A performance assessment of governance of bycatch, including discards, by 13 RFMOs, regional bodies with the competence to establish conservation and management measures for marine capture fisheries, was conducted. Findings enabled the identification of priority gaps and provide the first comprehensive baseline against which to track future progress in filling identified bycatch governance deficits. RFMOs play a critical role in global fisheries governance. RFMOs provide a formal mechanism for fishing States and States in whose jurisdiction common-property fishery resources managed by an RFMO occur to pursue their agreement and implementation of measures to sustainably govern international fisheries.
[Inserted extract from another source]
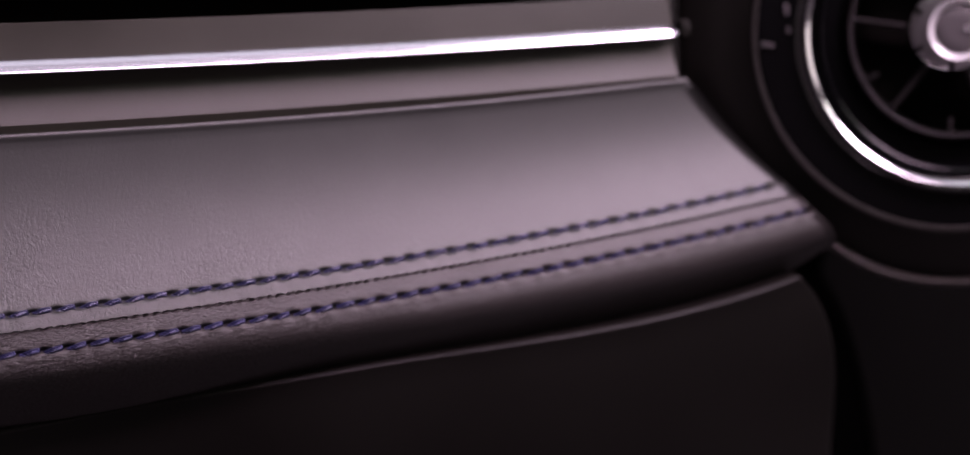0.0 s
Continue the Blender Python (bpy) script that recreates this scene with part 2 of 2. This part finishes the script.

A large proportion of global marine fisheries and market species, and most of the high seas, are now covered by at least one RFMO.
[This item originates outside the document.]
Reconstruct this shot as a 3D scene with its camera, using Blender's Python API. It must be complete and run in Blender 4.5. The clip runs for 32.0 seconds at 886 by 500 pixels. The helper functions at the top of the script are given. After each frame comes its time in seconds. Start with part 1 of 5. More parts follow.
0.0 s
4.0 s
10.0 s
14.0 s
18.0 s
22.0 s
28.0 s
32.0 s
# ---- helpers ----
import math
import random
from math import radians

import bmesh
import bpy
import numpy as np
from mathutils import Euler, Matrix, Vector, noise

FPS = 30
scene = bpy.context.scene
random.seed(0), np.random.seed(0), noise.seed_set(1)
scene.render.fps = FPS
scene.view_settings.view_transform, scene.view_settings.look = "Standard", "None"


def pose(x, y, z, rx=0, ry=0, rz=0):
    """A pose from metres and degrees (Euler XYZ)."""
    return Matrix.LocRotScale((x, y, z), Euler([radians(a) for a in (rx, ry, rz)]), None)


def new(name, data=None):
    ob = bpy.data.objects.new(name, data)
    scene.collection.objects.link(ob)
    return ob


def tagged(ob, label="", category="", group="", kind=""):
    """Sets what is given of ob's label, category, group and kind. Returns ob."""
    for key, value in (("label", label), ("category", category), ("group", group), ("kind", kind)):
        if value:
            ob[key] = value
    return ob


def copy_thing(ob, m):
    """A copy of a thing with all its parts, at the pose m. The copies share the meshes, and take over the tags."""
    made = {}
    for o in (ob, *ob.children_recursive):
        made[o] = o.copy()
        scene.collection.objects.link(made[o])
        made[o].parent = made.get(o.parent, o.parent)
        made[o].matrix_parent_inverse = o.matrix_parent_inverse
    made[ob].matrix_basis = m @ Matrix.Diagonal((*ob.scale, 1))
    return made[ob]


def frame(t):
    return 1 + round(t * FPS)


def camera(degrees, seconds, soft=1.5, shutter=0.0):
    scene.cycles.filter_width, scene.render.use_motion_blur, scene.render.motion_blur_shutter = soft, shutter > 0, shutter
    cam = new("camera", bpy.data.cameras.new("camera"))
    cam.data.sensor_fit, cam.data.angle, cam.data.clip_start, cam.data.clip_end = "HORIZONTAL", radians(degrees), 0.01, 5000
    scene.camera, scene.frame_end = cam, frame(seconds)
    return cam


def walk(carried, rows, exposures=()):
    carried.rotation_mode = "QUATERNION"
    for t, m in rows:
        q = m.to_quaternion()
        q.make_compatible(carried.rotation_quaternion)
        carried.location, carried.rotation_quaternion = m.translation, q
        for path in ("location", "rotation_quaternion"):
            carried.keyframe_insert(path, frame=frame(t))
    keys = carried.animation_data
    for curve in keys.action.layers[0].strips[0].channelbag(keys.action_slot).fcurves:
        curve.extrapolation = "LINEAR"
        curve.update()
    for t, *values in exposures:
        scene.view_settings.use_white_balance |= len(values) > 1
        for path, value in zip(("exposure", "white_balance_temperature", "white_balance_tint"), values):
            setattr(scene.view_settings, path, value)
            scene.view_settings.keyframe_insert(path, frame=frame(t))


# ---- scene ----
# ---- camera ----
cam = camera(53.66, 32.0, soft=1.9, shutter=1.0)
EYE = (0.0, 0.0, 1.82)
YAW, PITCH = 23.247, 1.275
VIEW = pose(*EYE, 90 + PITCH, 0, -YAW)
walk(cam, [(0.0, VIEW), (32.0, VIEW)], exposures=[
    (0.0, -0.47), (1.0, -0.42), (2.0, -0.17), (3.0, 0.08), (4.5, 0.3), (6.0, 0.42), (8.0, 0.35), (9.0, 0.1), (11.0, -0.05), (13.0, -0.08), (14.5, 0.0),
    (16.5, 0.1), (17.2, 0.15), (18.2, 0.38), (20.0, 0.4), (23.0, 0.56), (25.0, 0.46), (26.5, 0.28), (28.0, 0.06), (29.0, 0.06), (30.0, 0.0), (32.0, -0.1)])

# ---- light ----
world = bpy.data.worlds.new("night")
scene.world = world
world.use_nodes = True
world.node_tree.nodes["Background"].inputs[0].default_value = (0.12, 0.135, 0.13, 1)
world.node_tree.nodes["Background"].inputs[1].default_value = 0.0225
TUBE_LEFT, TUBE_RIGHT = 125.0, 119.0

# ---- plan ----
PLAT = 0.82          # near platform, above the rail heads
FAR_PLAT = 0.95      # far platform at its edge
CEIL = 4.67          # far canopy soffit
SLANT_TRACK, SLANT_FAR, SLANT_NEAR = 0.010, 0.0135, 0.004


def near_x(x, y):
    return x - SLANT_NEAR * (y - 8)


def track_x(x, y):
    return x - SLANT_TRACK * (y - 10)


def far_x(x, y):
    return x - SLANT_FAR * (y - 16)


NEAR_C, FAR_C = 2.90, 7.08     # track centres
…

Consistent with international guidelines on bycatch management, bycatch was defined broadly for this assessment as being comprised of: (i) retained catch of non-targeted but commercially valuable species; (ii) discard mortality, whether the reason for discarding is economic or regulatory, or results from vessel and gear characteristics; plus (iii) ‘unobservable’ mortalities, which are sources of fishing mortality that do not facilitate direct observation and are relatively difficult or not possible to estimate in the course of fishing operations.

The criteria suite against which the performance assessment was undertaken was comprised of five broad categories. These are (i) data collection for regionally observed fisheries (bycatch data collection protocols, observer coverage rates, and regional observer program dataset quality); (ii) open access to regional observer program datasets; (iii) ecological risk assessment; (iv) conservation and management measures to mitigate problematic bycatch of species relatively vulnerable to fisheries overexploitation due to their life history characteristics and susceptibility to mortality from fishing operations; adverse broad, indirect community-level effects from bycatch losses; ghost fishing mortality; and collateral mortality from discharges of catch, offal and spent bait at sea; and (v) surveillance and enforcement.

The 13 RFMOs included in the assessment were: Commission for the Conservation of Antarctic Marine Living Resources (CCAMLR), Commission for the Conservation of Southern Bluefin Tuna (CCSBT), General Fisheries Commission for the Mediterranean (GFCM), Inter-American Tropical Tuna Commission (IATTC), International Commission for the Conservation of Atlantic Tunas (ICCAT), Indian Ocean Tuna Commission (IOTC), Northwest Atlantic Fisheries Organization (NAFO), North Atlantic Salmon Conservation Organization (NASCO), North East Atlantic Fisheries Commission (NEAFC), North Pacific Anadromous Fish Commission (NPAFC), Regional Commission for Fisheries (RECOFI), South East Atlantic Fisheries Organization (SEAFO), and Western and Central Pacific Fisheries Commission (WCPFC).